Así era Miguel Celdrán, con sus luces y sus sombras, pero capaz de hacer cosas imposibles como convertir un comentario inapropiado sobre los homosexuales en la fiesta de Los Palomos por la diversidad sexual. Como él mismo decía, estaba bendecido por Dios, era un tipo con suerte. «No tengo de nada, pero he sido muy feliz. Que me quiera la gente me basta; mi padre no me dejó herencia, pero, mira, los hermanos nos llevamos divinamente», decía siempre medio en serio medio en broma, porque hacer reír a la gente era uno de sus objetivos.

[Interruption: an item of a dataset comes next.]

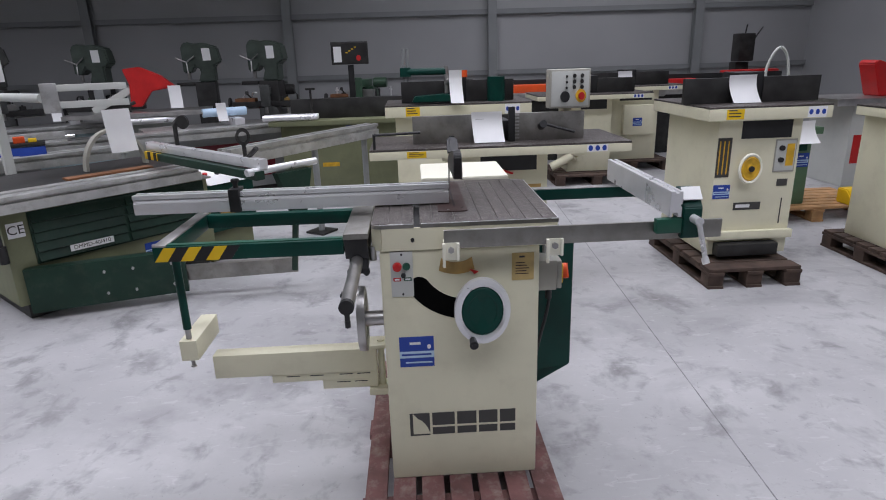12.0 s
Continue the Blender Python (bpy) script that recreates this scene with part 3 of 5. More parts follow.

Nunca me he reído tanto en un pleno como aquel día que le dijo a la oposición que él no opinaba sobre lo buenos o malos que eran unos terrenos como tampoco lo hacía sobre la belleza de los novios y los tenía que casar todos los domingos. Y nunca lo he contado, porque él me dijo que no lo hiciera, pero aquel fatídico día del 6 de noviembre de 1997, con 21 muertos por la riada, lo vi llorar en su despacho sin consuelo alguno.

Creo que fue un buen alcalde para Badajoz o, al menos, el que mejor le iba en ese momento a una ciudad un tanto acomplejada que necesitaba una dosis de optimismo y situarse en el mapa: «Esto se va a parecer a Nueva York», decía antes de inaugurar cualquier obra e inauguró un montón; o «a Badajoz se viene llorando, pero te vas también llorando por lo bien que te lo has pasado» frase con que la que hacía valer que su ciudad era acogedora como ninguna otra.

El puesto de alcalde lo dan las urnas, pero el título lo otorga la ciudadanía y a Miguel Celdrán le seguían llamando alcalde siete años después de dejar el cargo. Por algo sería, por respeto seguro, pero por reconocimiento creo que también. Descanse en paz.